Can we imitate the human aspects of Mary?

Mary Ciara Bienkowski and Vita Waters, sixth graders at Notre Dame Elementary in Utica, crown Mary at the school’s First Friday Mass May 4. -photo COURTESY SONDRA NASSAR

By Marge Fenelon
Catholic News Service

We remember our mothers because they gave us life. They nurtured us within their wombs, cared for us as infants and did what they could to get us to where we are now. Without them, many of us wouldn’t be here.

   In the life of Catholics, however, we have another mother who is important. Mary isn’t just a mother. She is the ideal of a mother, the ideal of a woman, but also the ideal to live up to for men, when it comes to grace, obedience and strength.

   The Catechism of the Catholic Church says in No. 967 that “by her complete adherence to the Father’s will, to his son’s redemptive work and to every prompting of the Holy Spirit, the Virgin Mary is the church’s model of faith and charity.” It continues and says that she is a “pre-eminent and … wholly unique member of the church” and is the “exemplary realization.”
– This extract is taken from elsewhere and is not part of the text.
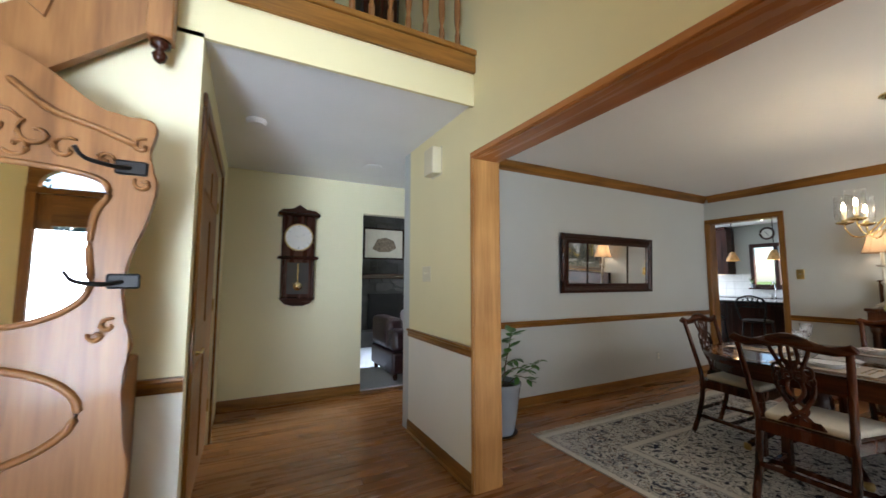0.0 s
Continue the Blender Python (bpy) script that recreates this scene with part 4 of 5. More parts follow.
for i in range(8):
    a = radians(8 + 45 * i)
    c, s = math.cos(a), math.sin(a)
    arm = spline([(0.060 * c, 0.060 * s, 1.625), (0.095 * c, 0.095 * s, 1.642), (0.135 * c, 0.135 * s, 1.590), (0.185 * c, 0.185 * s, 1.535), (0.235 * c, 0.235 * s, 1.540), (0.266 * c, 0.266 * s, 1.590), (0.270 * c, 0.270 * s, 1.622)], 5)
    ar = part("arm", tube(bmesh.new(), arm, 0.0052, 8), M["brass"], ch, smooth=True)
    at = (0.270 * c, 0.270 * s, 0)
    part("drip_pan", lathe(bmesh.new(), [(0.008, 1.618), (0.040, 1.628), (0.047, 1.638), (0.043, 1.638), (0.012, 1.634), (0.016, 1.65), (0.013, 1.655)], 18, at), M["brass"], ar, smooth=True)
    part("candle_sleeve", lathe(bmesh.new(), [(0.0105, 1.6555), (0.0105, 1.715), (0.007, 1.718)], 12, at), M["candle"], ar, smooth=True)
    part("flame_bulb", lathe(bmesh.new(), [(0.006, 1.7185), (0.0100, 1.732), (0.0090, 1.745), (0.0040, 1.764), (0.0, 1.771)], 10, at), M["flame"], ar, "lit flame-shaped bulb", smooth=True)
    gl = part("hurricane_glass", lathe(bmesh.new(), [(0.024, 1.640), (0.039, 1.654), (0.0465, 1.682), (0.0475, 1.72), (0.0460, 1.762), (0.0470, 1.80), (0.0495, 1.820), (0.0480, 1.820), (0.0455, 1.80), (0.0445, 1.762), (0.0460, 1.72), (0.0450, 1.683), (0.0375, 1.656), (0.0225, 1.642)], 20, at, hollow=True), M["hurricane"], ar, "clear flared hurricane glass", smooth=True)
    gl.visible_shadow = False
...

   In No. 968, the catechism says that “her role in relation to the church and to all humanity goes still further,” and we have look at how “in a wholly singular way she cooperated by her obedience, faith, hope and burning charity in the Savior’s work of restoring supernatural life to souls.”

   That’s a lot to live up to.

   But we have to get beyond the ideal that seems almost impossible to reach and look at her unconditional yes to the angel Gabriel, look at how she became truly, and in a very human way, everlastingly, our mother on a profound and spiritual level.

   Can we act with trusting faith and perhaps accept God’s will instead of being upset that our plans didn’t work out the way we wanted? Can we give our entire being to another? Are we capable of helping to nourish the faith of others?

   We can embark on Mary’s human journey of giving our consent to accept God’s will, to help nourish the faith of others and to serve, with charity, those who need of us.

   The catechism continues in No. 969: “This motherhood of Mary in the order of grace continues uninterruptedly from the consent which she loyally gave at the annunciation and which she sustained without wavering beneath the cross.”

   Like a natural mother who carries her child within the womb of her body, Mary carries her children in the womb of her heart. As a natural mother does with her children, Mary also nourishes, tends and protects us.

   Often she does so in the care of our souls, but she also intercedes for our physical and material needs as well. That kind of attentiveness, one that never stops, began the day we were conceived and will continue for the rest of time. Mary is a mother who never stops giving and who teaches us to do likewise.

   Fenelon is a freelance writer from Milwaukee and author of “Imitating Mary: Ten Marian Virtues for the Modern Mom.”